One may just hope, as the president claims, that “As the citizens of Afghanistan and Iraq seize the moment, their example will send a message of hope throughout a vital region”.
In Iraq, total number of American Military casualties has reached to 1001, since the war started on March 19th, 2003. Almost 6980 American soldiers have been severely wounded so far. Other coalition troops died in Iraq are 127 compared to 1001 American soldiers. Bush’s remarks in this regard that “some” 30 nations—as he was not sure about the exact numbers--- stood beside America in Iraq does not hold any water.
Last but not least, one thing the Bush administration does not seem to understand is that when America talks about “advancing freedom” to either Iraq or Middle East for that matter, America needs to show to the people of the country of target that America stands by them.
Iraq Body Count (IBC), a volunteer group of British and US academics and researchers (All credit goes to them, not the bush administration), compiled statistics on civilian casualties from media reports and estimated that over 10,000 civilians died in the conflict.
Talking about extending freedom should not be an empty slogan. What really needs to be changed is the Bush’s foreign policy not its position. Bush administration has changed its position on many of the issues, from declaring war as a “crusade” to the “war not against Islam” and from “mission accomplished” to the “war miss-calculated”, while keeping the same old rigid policy that has not beard any fruits.
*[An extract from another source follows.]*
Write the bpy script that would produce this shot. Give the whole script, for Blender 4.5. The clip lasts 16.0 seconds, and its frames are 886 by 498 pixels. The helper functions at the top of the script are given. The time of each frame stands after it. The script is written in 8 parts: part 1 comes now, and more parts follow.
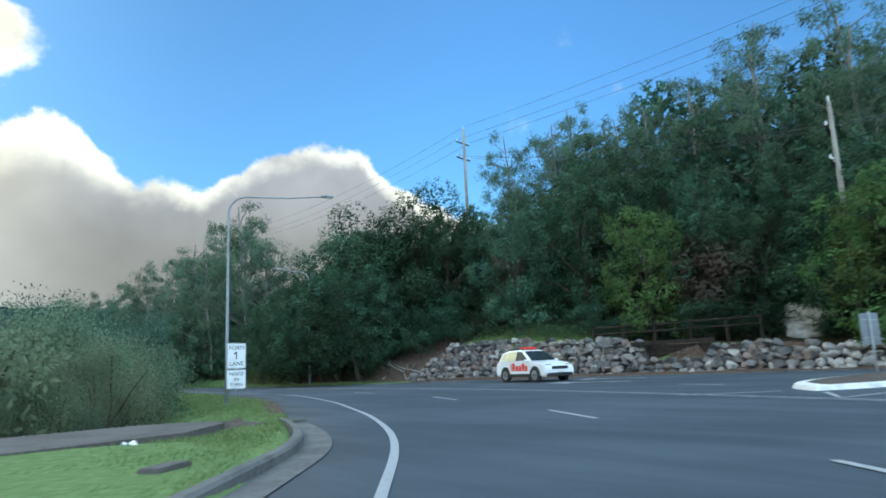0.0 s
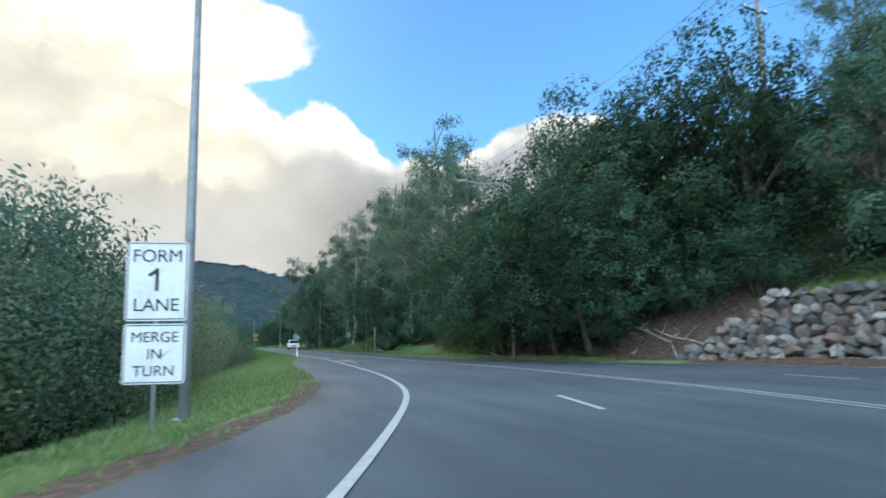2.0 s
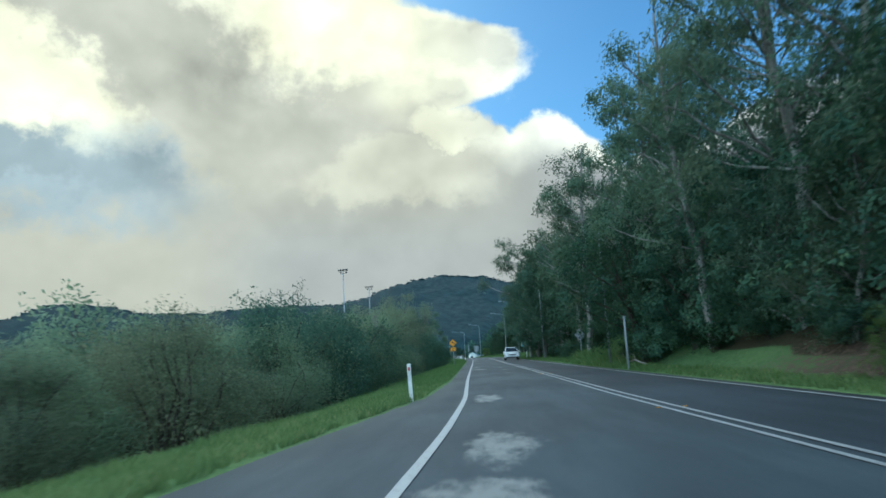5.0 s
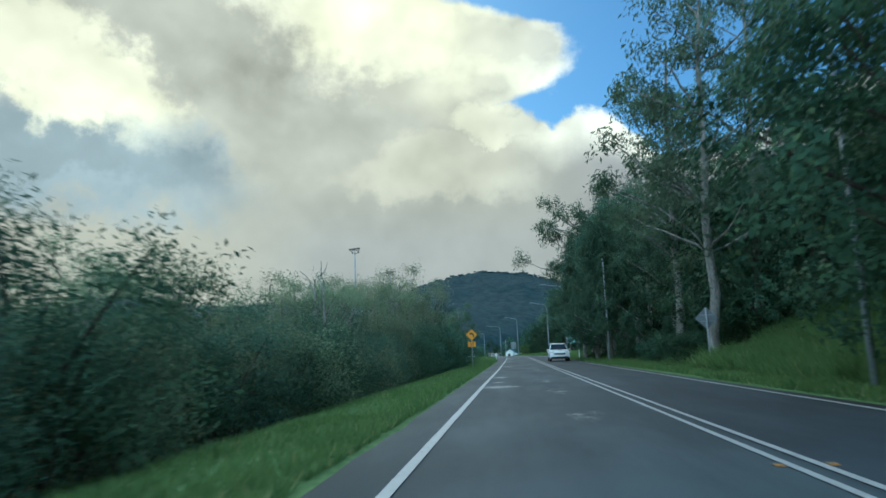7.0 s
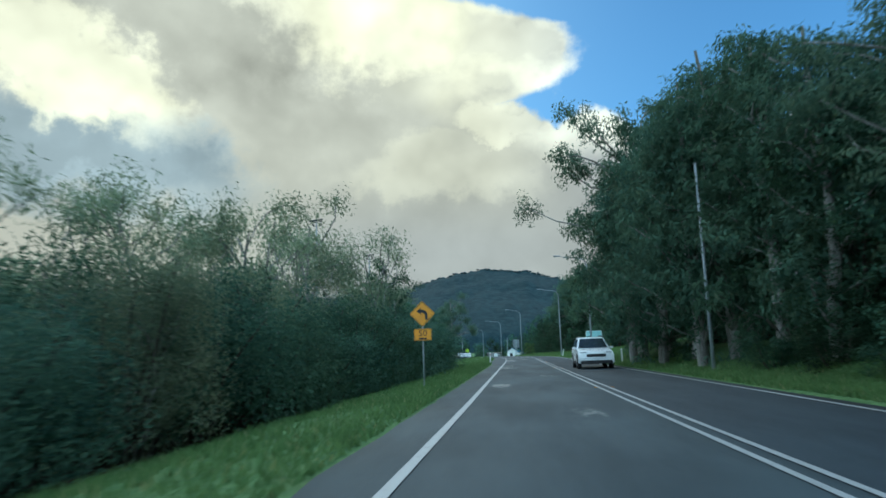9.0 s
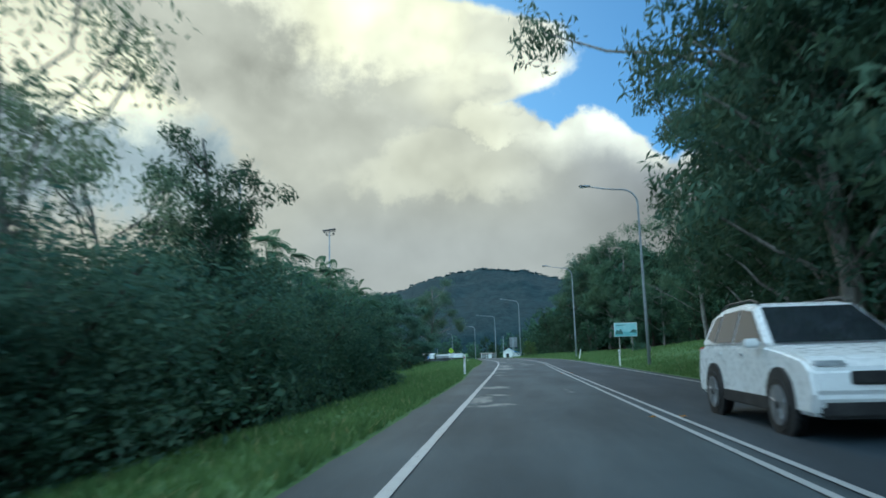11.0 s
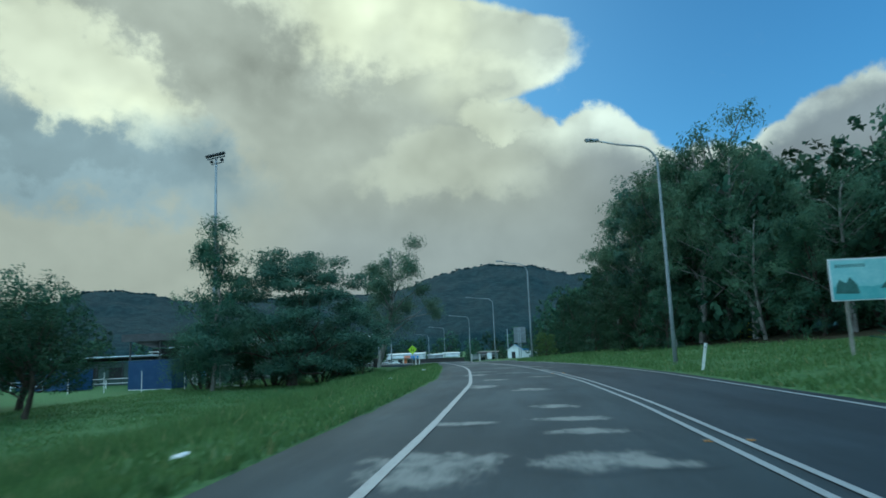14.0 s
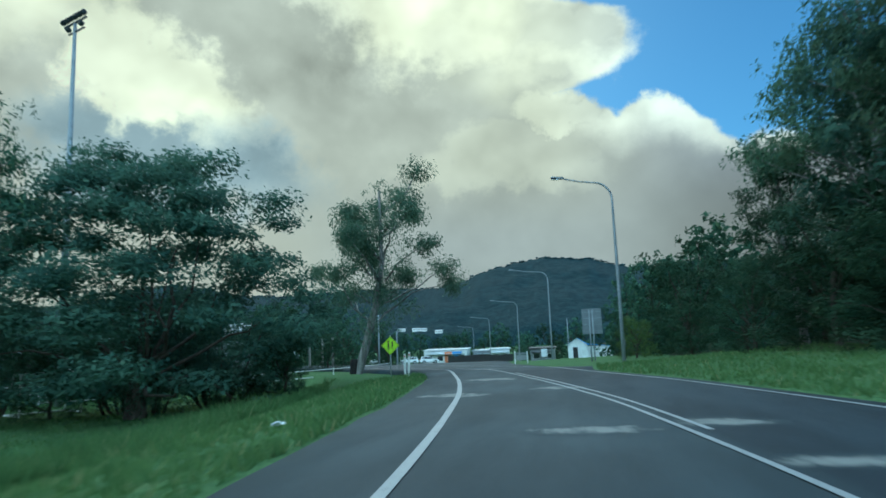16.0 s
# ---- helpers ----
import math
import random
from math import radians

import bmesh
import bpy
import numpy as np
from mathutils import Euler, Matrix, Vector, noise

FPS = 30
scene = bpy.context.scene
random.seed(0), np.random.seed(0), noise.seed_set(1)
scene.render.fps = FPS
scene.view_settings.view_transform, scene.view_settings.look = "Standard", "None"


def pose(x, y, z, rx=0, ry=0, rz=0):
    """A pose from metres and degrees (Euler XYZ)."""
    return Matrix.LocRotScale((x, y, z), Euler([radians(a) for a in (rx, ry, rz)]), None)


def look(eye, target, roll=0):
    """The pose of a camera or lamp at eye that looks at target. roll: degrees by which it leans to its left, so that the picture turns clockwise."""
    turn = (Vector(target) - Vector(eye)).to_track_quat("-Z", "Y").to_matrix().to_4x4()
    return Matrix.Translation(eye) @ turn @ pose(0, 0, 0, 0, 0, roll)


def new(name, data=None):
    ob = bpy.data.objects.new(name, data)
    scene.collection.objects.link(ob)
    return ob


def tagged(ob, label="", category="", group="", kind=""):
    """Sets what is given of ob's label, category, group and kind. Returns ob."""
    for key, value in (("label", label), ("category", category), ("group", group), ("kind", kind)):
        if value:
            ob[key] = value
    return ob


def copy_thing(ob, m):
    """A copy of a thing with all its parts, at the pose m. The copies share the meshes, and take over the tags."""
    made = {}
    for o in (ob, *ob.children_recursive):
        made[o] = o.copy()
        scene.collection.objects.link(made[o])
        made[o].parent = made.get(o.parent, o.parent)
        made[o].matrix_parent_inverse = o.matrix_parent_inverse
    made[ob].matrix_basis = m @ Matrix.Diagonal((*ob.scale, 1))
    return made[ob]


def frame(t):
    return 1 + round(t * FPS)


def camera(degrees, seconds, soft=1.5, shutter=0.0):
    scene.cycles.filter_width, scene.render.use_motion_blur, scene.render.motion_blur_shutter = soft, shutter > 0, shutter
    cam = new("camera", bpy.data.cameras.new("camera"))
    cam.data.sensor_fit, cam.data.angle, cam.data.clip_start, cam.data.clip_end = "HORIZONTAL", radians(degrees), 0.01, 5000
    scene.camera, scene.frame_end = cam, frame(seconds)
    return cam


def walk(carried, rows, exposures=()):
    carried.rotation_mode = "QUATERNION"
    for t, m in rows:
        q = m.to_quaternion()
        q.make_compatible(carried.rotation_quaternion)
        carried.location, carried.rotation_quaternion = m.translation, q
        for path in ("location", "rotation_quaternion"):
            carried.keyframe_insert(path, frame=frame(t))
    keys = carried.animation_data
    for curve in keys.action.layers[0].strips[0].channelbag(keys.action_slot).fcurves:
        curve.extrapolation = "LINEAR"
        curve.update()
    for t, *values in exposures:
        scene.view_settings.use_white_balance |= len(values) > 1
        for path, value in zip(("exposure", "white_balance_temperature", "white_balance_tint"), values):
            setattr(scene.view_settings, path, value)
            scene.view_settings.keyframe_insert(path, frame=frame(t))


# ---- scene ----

Similarly, the Democracy to the world can only be extended if US exculpate itself from its dual policies of supporting the dictatorship-regimes. Otherwise, one may just wonder that what role Pakistan would have played in the war against terrorism, if the Pakistani establishment had not been provided with $350 million in the annual aid package or had the Pakistani establishment been held accountable in manipulating the referendum in 2002 and putting the government of troika in place in 2004 after dismissing the then Prime Minister Mir Zafarullah Jamali who did not agree with the General on his idea of being in the uniform for ever?